Surprise! Goldman Sachs is making layoffs in fixed income. The Wall Street Journal reports that the U.S. bank is preparing to cut 10% of its 2,500 fixed income traders and salespeople. This is twice as many as it would usually cut as part of its seasonal performance cull. J.P. Morgan, however, has no plans to do the same.
In today’s call accompanying the bank’s fourth quarter results, J.P. Morgan CFO Marianne Lake, said she’s got no intention of making additional cuts in fixed income. “Our business is at scale and productive,” Lake told analysts. “We have always been very discjplined about staffing levels and expenses…compensation has come down across the trading business and it won’t surprise you to learn that a lot of that has been in fixed income.”
Even better, Lake implied that J.P. Morgan is waiting in the wings, ready to seize share from Goldman and others as they pull out: “There are other people who are not going to be as aggressive.
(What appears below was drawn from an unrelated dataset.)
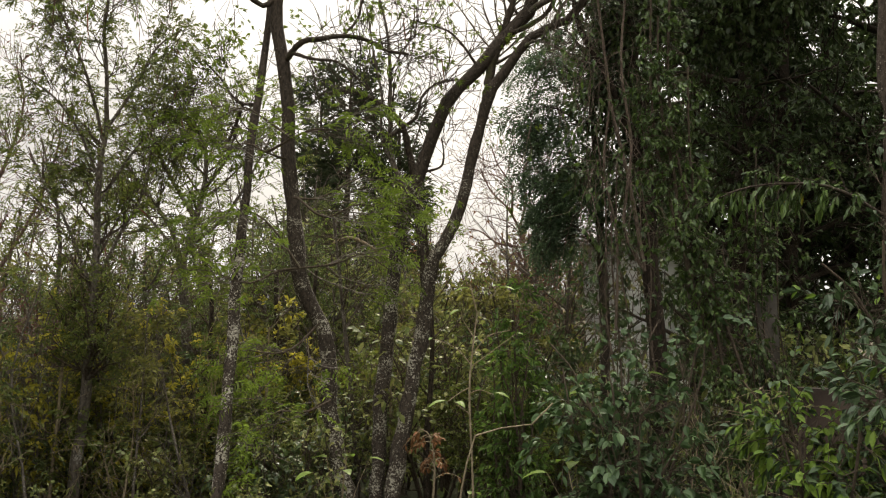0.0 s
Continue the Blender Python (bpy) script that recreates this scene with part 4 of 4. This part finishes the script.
tw = v1.shoots([dict(count=50, length=(0.7, 2.4), angle=0.35, lift=-3.2, thin=0.28, wobble=1.1, points=11), dict(count=170, length=(0.3, 0.9), angle=0.8, lift=-1.0, wobble=1.1, thin=0.6)], "vine_tangle", BARK_VINE, limbs=[7, 8, 9], label="tangled bare hanging vine stems")
v1.leaves(tw, 6, "oval", (0.045, 0.08), 0.5, LEAF_VINE, "vine_foliage", hang=0.6, keep=0.85)
tw = v1.shoots([dict(count=400, length=(0.4, 1.25), angle=1.2, lift=-0.7, thin=0.13, wobble=1.2, start=0.42), dict(count=3200, length=(0.15, 0.5), angle=1.1, lift=-0.3, thin=0.6, wobble=1.0, points=3)], "bough_work", BARK_DARK, limbs=[0, 2, 3, 6])
v1.leaves(tw, 8, "oval", (0.055, 0.1), 0.5, LEAF_DARK, "foliage", hang=0.5, loose=1.2)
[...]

If we can take share, we certainly will.”
Of course, it’s always possible that Lake will change her mind. Revenues in J.P. Morgan’s fixed income, currencies and commodities division fell 11% year-on-year in 2015, and this followed a 13% decrease one year earlier. Goldman Sachs also said a lot about not cutting staff in fixed income, and clearly had second thoughts.
This isn’t to say that there will no redundancies whatsoever at J.P. Morgan this year. Lake said the bank is $1bn of the way through taking out the $2.8bn of investment banking costs that it plans to extract between 2014 and 2017. Cost cutting so far focused on business simplification, said Lake. From now on, cutting will be about “technology and operations and infrastructure.” This will be “harder”, she said: “We’re still on track to deliver it, but it will be a job that’s ongoing through 2016 and 2017.”